Os filmes de Walter Hugo Khouri, um dos grandes
autores do nosso cinema, sempre tiveram uma orientação existencialista que o
aproximava bastante da angústia reflexiva de realizadores como Ingmar Bergman
e, sobretudo, Michelangelo Antonioni. O grande diferencial de Khouri –e como
todos os grandes autores ele tinha um –era o fato de seus questionamentos, com
efeito, girarem sempre em torno da maneira como essa angústia existencial se
manifestava na busca pelo sexo.
O problema foi que Khouri realizou
prolificamente muitas de suas obras durante os anos 1980, época do auge das
pornochanchadas e de uma permissividade maior por conta da censura, o quê
empurrou esses trabalhos cada vez mais em direção ao sexo explícito.
Daí o fato das obras de Khouri serem com
freqüência confundidas pelo público com esses trabalhos popularesco e vulgares.
Não ajudava muito o fato desses filmes contarem
com o mesmo grupo de atores ou atrizes –e até hoje, críticos rotulam os
trabalhos de Khouri como “pornô-freudiano”.
“Eu” é um trabalho que pode servir de exemplo.
Seu protagonista é Tarcisio Meira –um dos atores nacionais que tinha a fleuma
adequada para levar elegância aos personagens de Khouri –um milionário chamado
Marcelo (um alter-ego muito recorrente durante uma ampla e frutífera fase da
carreira do diretor).
Marcelo tem tudo, mas sente que não tem nada.
Ainda assim, ele é muito bom em revestir, aos
olhos dos outros, essa agonia que o consome, aparentando para os outros a sua
volta ser um bon-vivant.
O filme de Khouri, como muitos que ele fez,
guarda aspectos incomuns e inusitados, por vezes, sua trama e seus personagens
parecem habitar um universo de conceitos muito particulares.

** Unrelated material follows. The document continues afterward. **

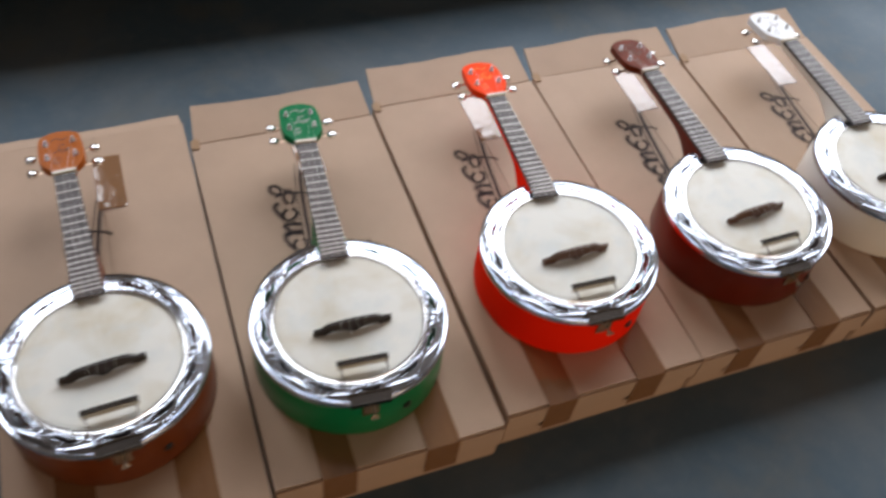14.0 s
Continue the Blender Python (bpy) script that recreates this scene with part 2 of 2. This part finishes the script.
tagged(part("wall_south", blocks((R_X0, FILL_X0, R_Y0 - 0.2, R_Y0, 0, R_Z), (FILL_X1, R_X1, R_Y0 - 0.2, R_Y0, 0, R_Z), (FILL_X0, FILL_X1, R_Y0 - 0.2, R_Y0, FILL_Z, R_Z)), M_WALL, smooth=False),
       "plain brownish plastered wall with an added opening for the warm fill", "wall", kind="structure")
(wx0, wx1, _), (wx2, wx3, _) = WINDOWS
tagged(part("wall_north", blocks(
    *((a, b, R_Y1, R_Y1 + 0.3, 0, R_Z) for a, b in ((R_X0, wx0), (wx1, wx2), (wx3, R_X1))),
    *((a, b, R_Y1, R_Y1 + 0.3, c, d) for a, b in ((wx0, wx1), (wx2, wx3)) for c, d in ((0, WIN_Z0), (WIN_Z1, R_Z)))), M_WALL, smooth=False),
    "plastered wall with two window openings", "wall", kind="structure")
for n, (x0, x1, bays) in enumerate(WINDOWS):
    win = thing(f"window_{n + 1}", "window with slim grey frame bars", "window", kind="structure")
    ya, yb = WIN_Y + 0.05, WIN_Y + 0.11
    part("window_frame", blocks((x0, x1, ya, yb, WIN_Z0, WIN_Z0 + 0.06), (x0, x1, ya, yb, WIN_Z1 - 0.06, WIN_Z1),
                                (x0, x0 + 0.06, ya, yb, WIN_Z0 + 0.06, WIN_Z1 - 0.06), (x1 - 0.06, x1, ya, yb, WIN_Z0 + 0.06, WIN_Z1 - 0.06)), M_FRAME, win, smooth=False)
    for i in range(1, bays):
        x = x0 + (x1 - x0) * i / bays
        part("mullion", blocks((x - 0.03, x + 0.03, ya + 0.005, yb - 0.005, WIN_Z0 + 0.06, WIN_Z1 - 0.06), bevel=0.004), M_FRAME, win, smooth=False)
    part("transom", blocks((x0 + 0.06, x1 - 0.06, ya + 0.01, yb - 0.01, 2.3, 2.34)), M_FRAME, win, smooth=False)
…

Daí, talvez haver certa espontaneidade no
comportamento de sua filha Berenice (a linda Bia Seidl, também ela numa
personagem recorrente na filmografia de Khouri), e na maneira com que ela reage
–quase com indiferença –quando o próprio pai leva até a luxuosa casa de praia
da família, algumas amigas (Monique Lafond, Nicole Puzzi e Monique Evans, todas
elas passíveis de aparecerem nuas!) para um fim de semana de farra, a mesma
casa aonde ela mais tarde também irá com uma amiga (Christiane Torloni).
É sempre assim, cercado
pelas mais belas e insinuantes mulheres, que Khouri costuma deixar seus
protagonistas, quem sabe numa forma de dizer ao expectador que o preenchimento
de seus desejos mais lascivos não corresponde ao preenchimento do grande vazio
que carrega dentro de si. Não que o próprio protagonista se dê conta disso:
Numa condução narrativa que dizia muito acerca das inquietações de ordem
psicológica e alegórica de Khouri (e que torna a ocorrer em filmes que vieram
antes e depois deste), Marcelo abandona todas as mulheres que se mantinham a
sua disposição para, no trecho final do filme, mergulhar numa relação
incestuosa com a própria filha (!) –e a direção de Khouri trabalha a ocorrência
desse incesto com naturalidade, sugerindo ser uma extensão quase prosaica do
estado dos personagens (o pai, viúvo e sozinho; a filha, desejável e
disponível), ainda que, na cena final, este também não represente qualquer
desfecho para o buraco negro de luxúria que consome o personagem.